There are 12 local jobs right here that wouldn’t exist without the LAFHA

Just over five years ago, I had an unexpected phone call.

How did I fancy moving to a country I’d never visited, to edit a magazine I’d never heard of, for less than half the money I’d just been earning in Dubai?

Fair to say, a move to Australia had not been my plan at the time. But, Sydney had looked good on the Olympics, and B&T magazine sounded like an interesting challenge.

But on paper, it just didn’t make sense. It was a lot less than I could earn in the UK, where I had just returned after my Middle East stint.

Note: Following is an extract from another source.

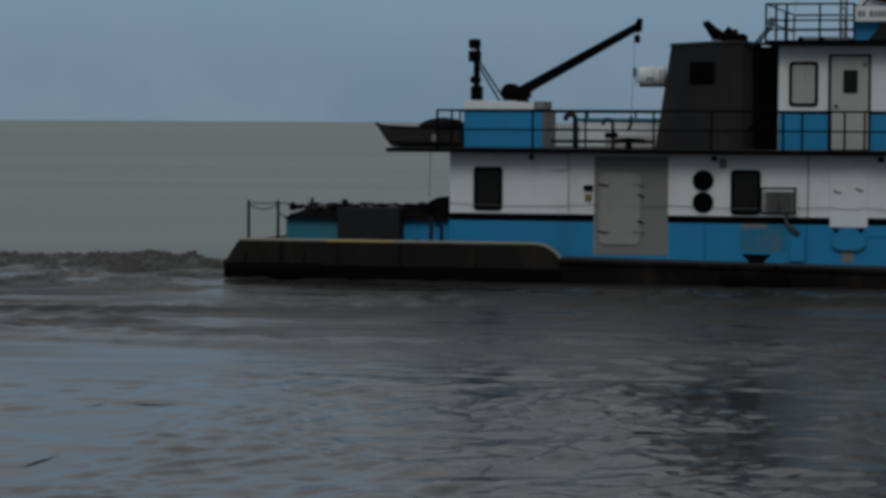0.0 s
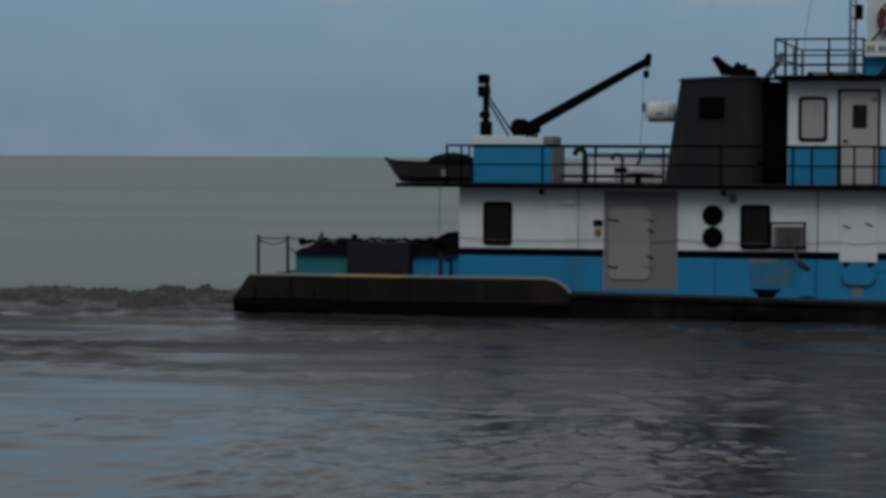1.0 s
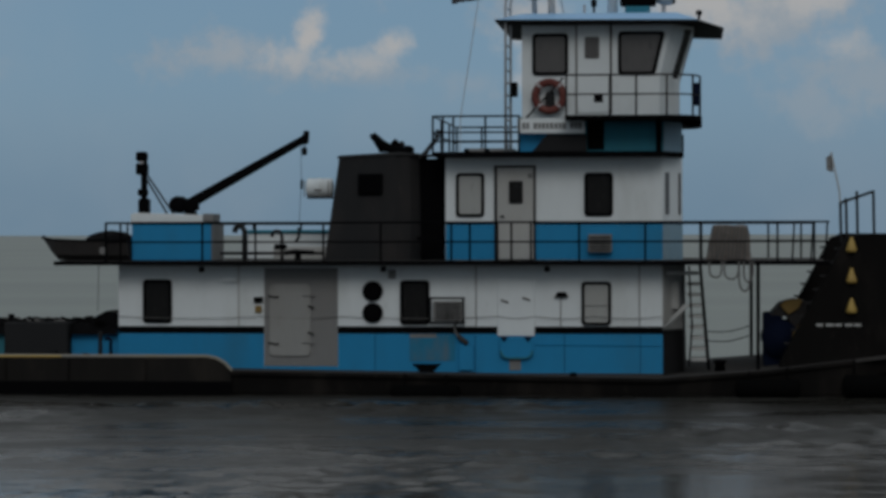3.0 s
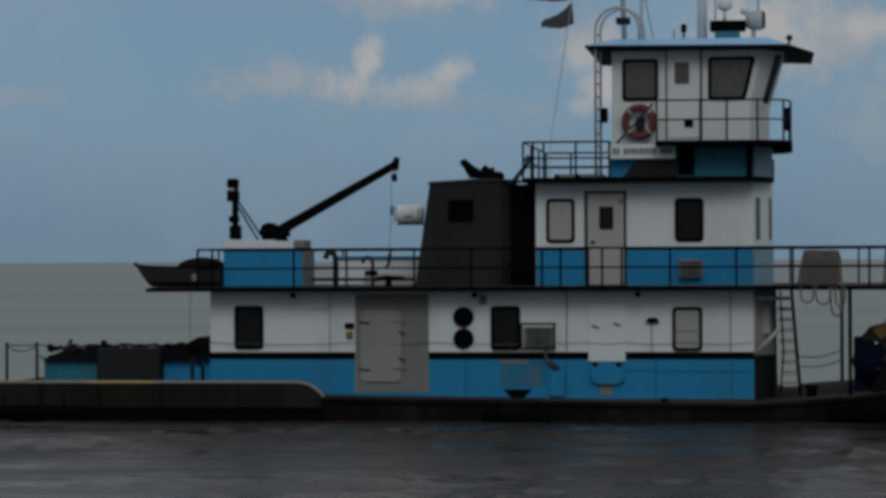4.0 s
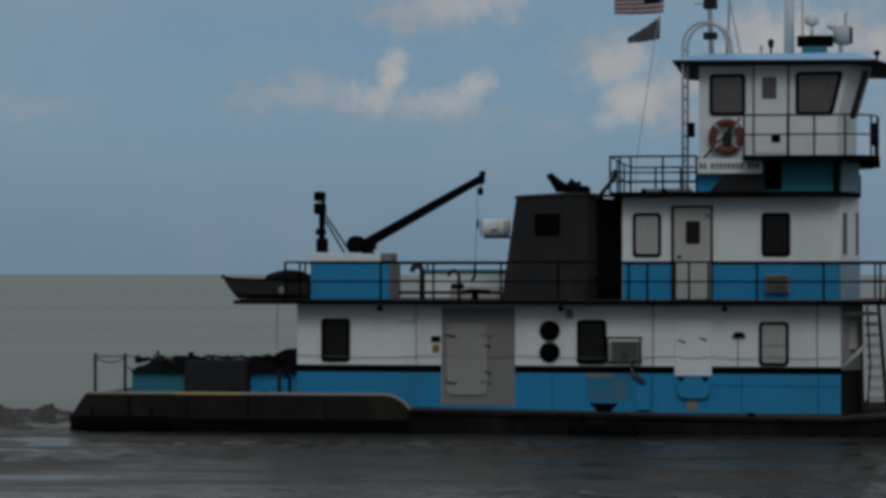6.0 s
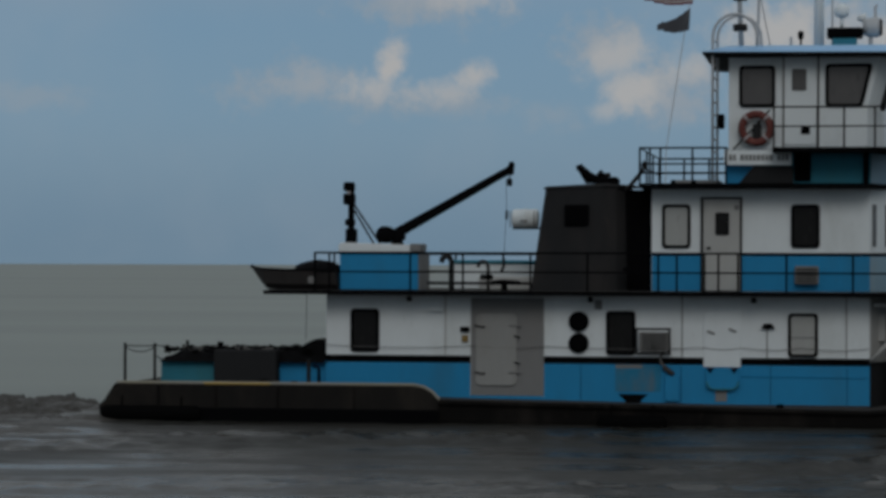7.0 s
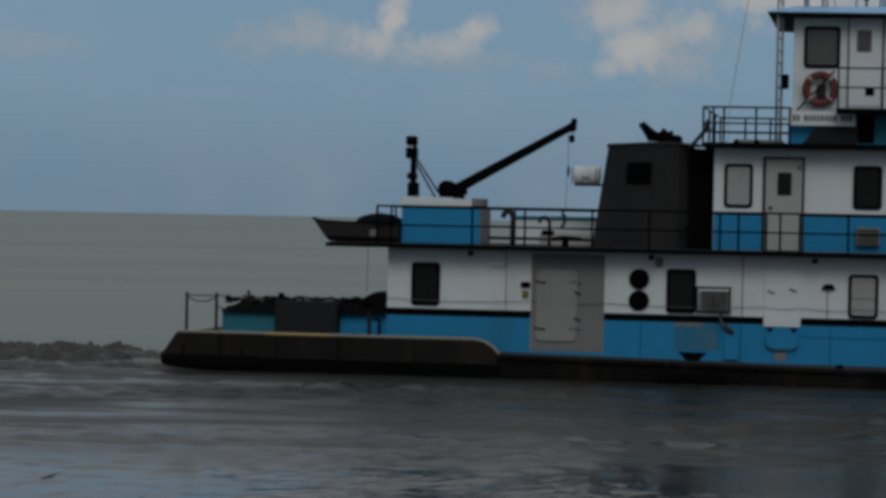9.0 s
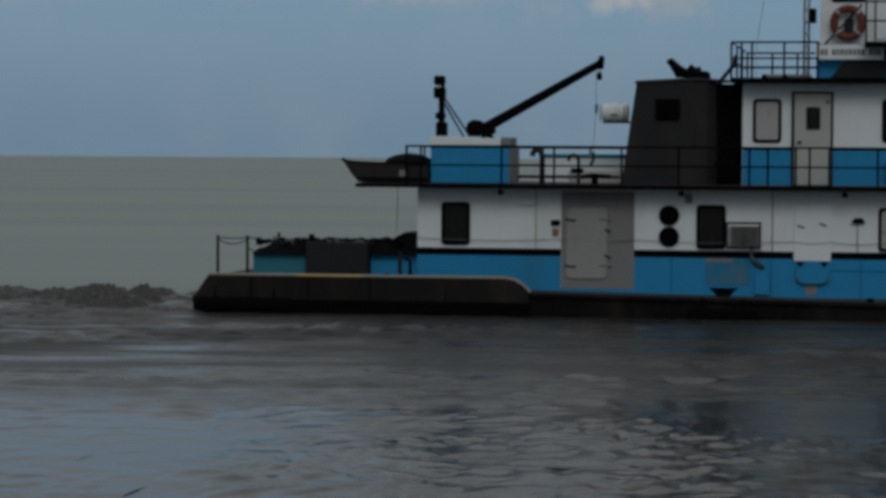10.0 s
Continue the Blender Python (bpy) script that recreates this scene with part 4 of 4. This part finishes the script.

But then, over a couple more calls, B&T’s publisher explained to me LAFHA, the Living Away From Home Allowance. Effectively while I was on the four year 457 business visa, my rent could be tax free. This is the perk that Wayne Swan announced yesterday he’ll be axing.

It was just enough to get me across the line, so I decided to give it a go. We relaunched the magazine and I created an awards event that helped put the title on a sounder financial footing. (I hope to see you at this year’s event on Friday night – it’s always a good bash.)

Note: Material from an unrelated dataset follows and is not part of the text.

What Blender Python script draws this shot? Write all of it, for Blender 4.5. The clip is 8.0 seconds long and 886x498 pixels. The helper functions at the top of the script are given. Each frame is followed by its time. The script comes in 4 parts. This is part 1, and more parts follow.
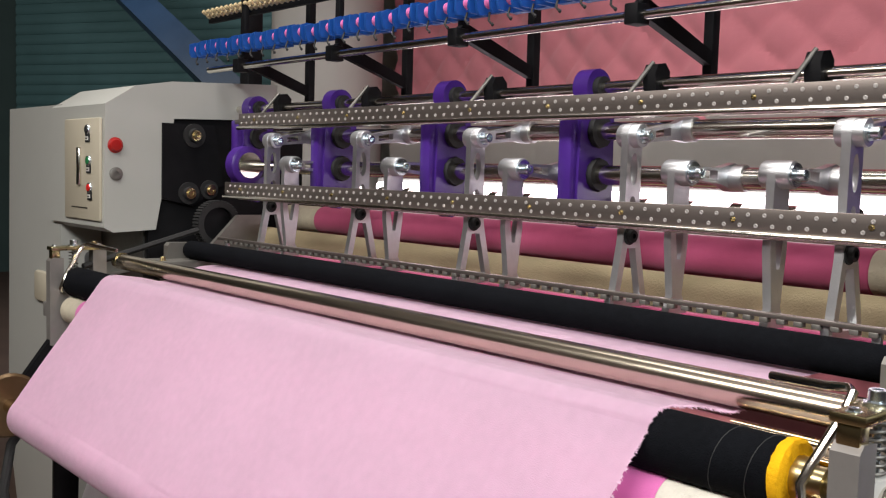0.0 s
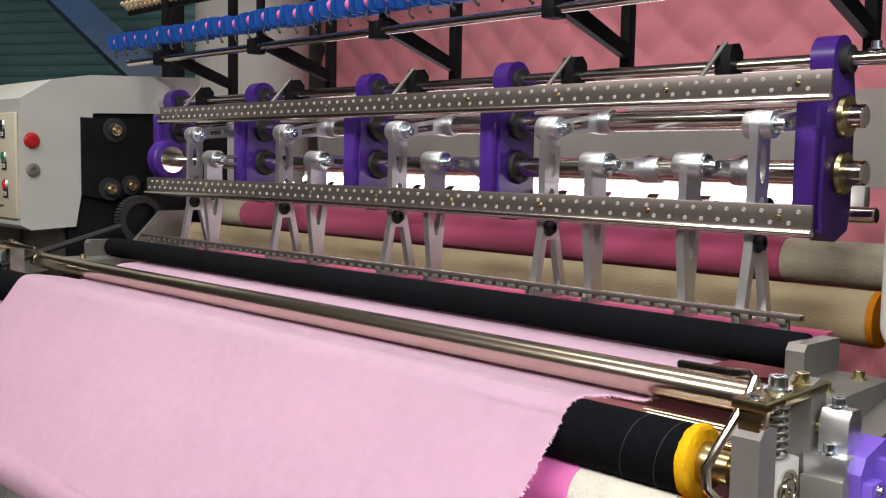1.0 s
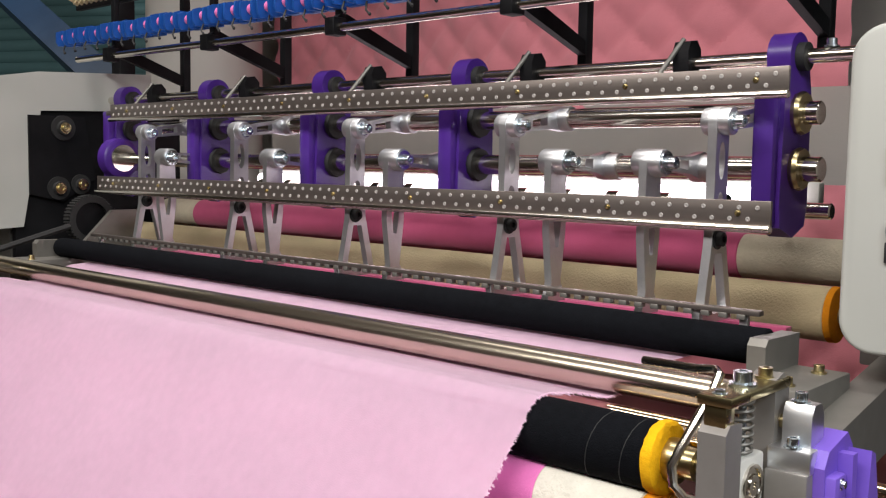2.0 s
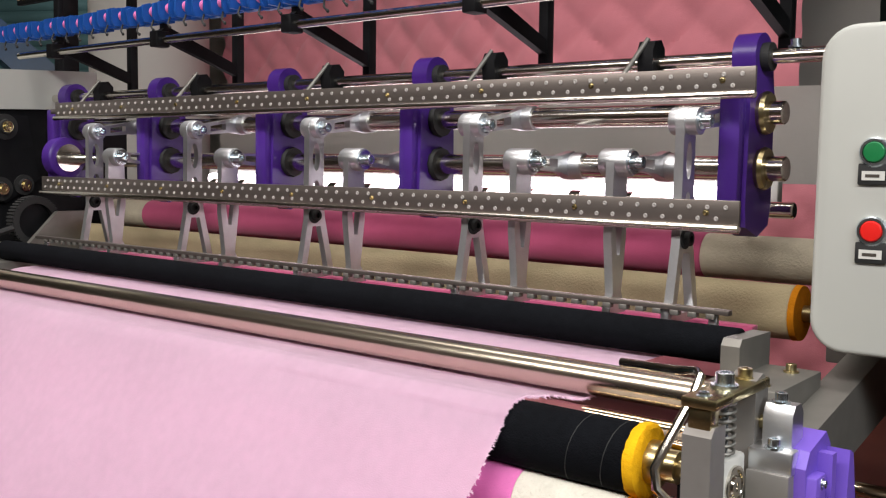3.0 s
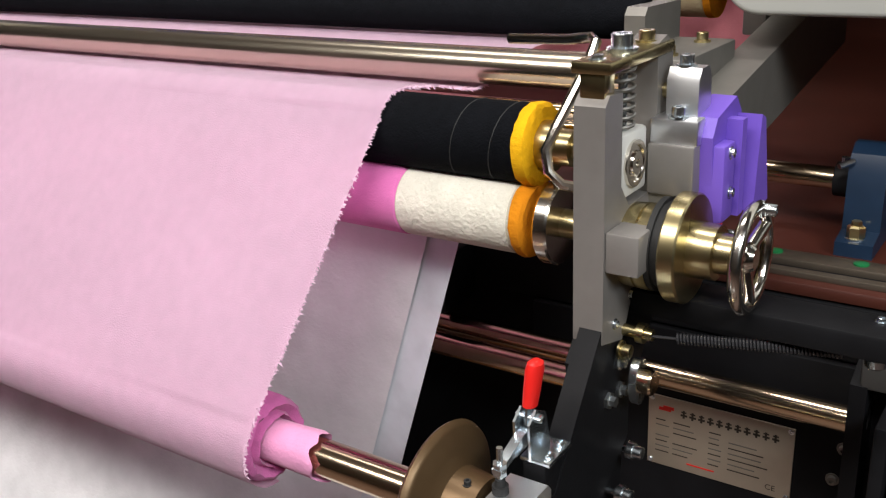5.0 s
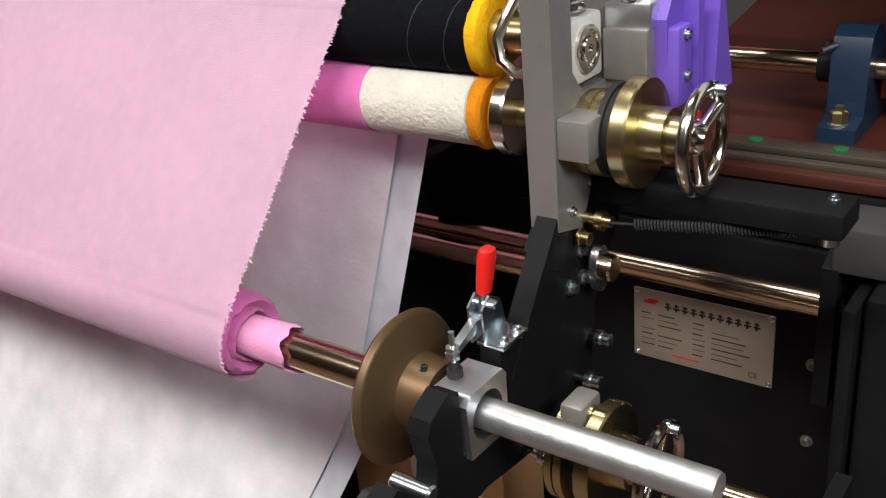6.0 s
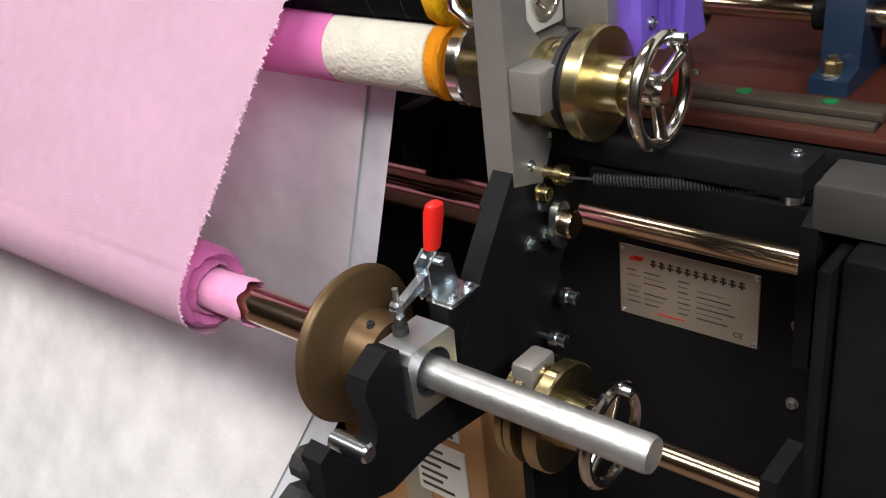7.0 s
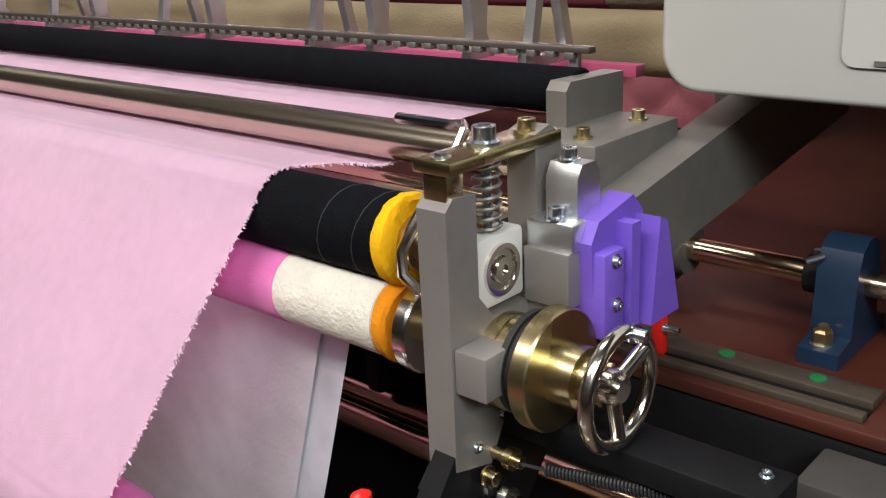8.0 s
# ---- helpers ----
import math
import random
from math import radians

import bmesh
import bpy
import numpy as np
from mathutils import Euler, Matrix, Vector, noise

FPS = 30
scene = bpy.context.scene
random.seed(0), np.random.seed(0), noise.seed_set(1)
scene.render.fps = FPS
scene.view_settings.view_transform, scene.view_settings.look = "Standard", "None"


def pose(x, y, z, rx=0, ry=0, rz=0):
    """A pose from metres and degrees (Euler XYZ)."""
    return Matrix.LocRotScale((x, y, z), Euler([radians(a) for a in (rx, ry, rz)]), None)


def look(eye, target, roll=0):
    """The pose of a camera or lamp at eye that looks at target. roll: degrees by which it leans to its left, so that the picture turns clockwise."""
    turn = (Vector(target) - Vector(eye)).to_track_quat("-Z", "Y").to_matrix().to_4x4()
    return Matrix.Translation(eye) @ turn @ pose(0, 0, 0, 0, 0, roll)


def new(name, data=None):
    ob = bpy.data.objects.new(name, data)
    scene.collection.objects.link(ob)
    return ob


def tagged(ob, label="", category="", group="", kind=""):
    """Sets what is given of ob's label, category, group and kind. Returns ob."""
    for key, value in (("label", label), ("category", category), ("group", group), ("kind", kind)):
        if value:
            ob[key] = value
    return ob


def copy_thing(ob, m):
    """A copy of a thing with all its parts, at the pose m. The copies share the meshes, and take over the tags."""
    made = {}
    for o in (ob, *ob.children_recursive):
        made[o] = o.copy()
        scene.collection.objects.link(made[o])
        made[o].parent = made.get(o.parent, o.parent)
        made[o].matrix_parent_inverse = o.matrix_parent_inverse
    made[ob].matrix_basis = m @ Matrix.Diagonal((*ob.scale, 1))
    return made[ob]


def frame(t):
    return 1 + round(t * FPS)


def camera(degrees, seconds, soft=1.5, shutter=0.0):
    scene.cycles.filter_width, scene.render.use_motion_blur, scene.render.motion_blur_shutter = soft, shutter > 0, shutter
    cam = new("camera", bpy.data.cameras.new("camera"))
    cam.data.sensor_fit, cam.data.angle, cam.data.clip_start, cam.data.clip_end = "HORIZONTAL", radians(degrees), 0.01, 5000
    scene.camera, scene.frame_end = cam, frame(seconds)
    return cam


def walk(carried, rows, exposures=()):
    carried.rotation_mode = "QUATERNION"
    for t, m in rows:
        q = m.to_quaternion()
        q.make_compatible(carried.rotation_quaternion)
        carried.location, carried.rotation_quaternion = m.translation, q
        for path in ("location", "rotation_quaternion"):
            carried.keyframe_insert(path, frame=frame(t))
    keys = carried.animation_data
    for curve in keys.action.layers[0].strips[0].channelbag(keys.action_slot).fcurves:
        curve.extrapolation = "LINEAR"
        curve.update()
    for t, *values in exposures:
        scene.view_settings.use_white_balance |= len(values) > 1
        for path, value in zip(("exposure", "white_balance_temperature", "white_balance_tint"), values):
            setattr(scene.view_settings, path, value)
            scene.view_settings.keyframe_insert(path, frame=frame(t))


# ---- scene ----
cam = camera(49.3, 8.0, soft=1.2)
PATH = [
    (0, (0.465, -0.863, 1.246), (-1.029, 0.457, 1.091), 1.6),
    (0.5, (0.468, -0.835, 1.24), (-0.997, 0.519, 1.088), 1.5),
    (1, (0.484, -0.848, 1.253), (-0.919, 0.567, 1.08), 1.0),
    (2.5, (0.449, -0.844, 1.249), (-0.847, 0.67, 1.079), 0.9),
    (3, (0.429, -0.852, 1.252), (-0.814, 0.705, 1.077), 0.8),
    (3.5, (0.413, -0.845, 1.245), (-0.8, 0.736, 1.074), 0.8),
    (4, (0.37, -0.812, 1.231), (-0.763, 0.812, 0.948), -0.5),
    (4.5, (0.38, -0.755, 1.21), (-0.725, 0.824, 0.675), -1.7),
    (5, (0.409, -0.727, 1.175), (-0.667, 0.81, 0.484), -2.7),
    (6.5, (0.511, -0.677, 1.148), (-0.655, 0.687, 0.265), -6.7),
    (7, (0.533, -0.637, 1.138), (-0.658, 0.684, 0.223), -6.8),
    (7.5, (0.551, -0.581, 1.133), (-0.701, 0.747, 0.315), -5.7),
    (8, (0.515, -0.519, 1.204), (-0.761, 0.877, 0.554), -2.7),
]
walk(cam, [(t, look(eye, target, roll)) for t, eye, target, roll in PATH])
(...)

I then helped start Mumbrella three years ago. Initially I was the only member of staff.

Today we employ eight Australians, one Kiwi and three Brits (myself included).

If LAFHA did not exist, then that’s 12 local jobs that never would have been created, as I wouldn’t have been here to help create them. And of course, that’s just a tiny example compared to the growth that some big agencies have had under leadership that came from outside Australia. All creating local jobs along the way.

Sometimes when I explain the LAFHA to Aussie friends, they’re outraged. Bad enough that the Brits are taking their jobs, but they’re getting tax perks on their rent too? Outrageous and unfair. Except of course, it’s a tool used, particularly in our industry, as a means of hiring experienced people you otherwise wouldn’t be able to afford into roles where there just isn’t enough local talent.

There is, I would argue, a lot to be said for changing the rules. For instance, limiting the length of time the LAFHA could be claimed for, so that once people have chosen to make a life here, everyone is on an even playing field.

But getting rid of it altogether – do you know anybody who currently finds it easy to recruit good, experienced staff? This is going to make it even tougher.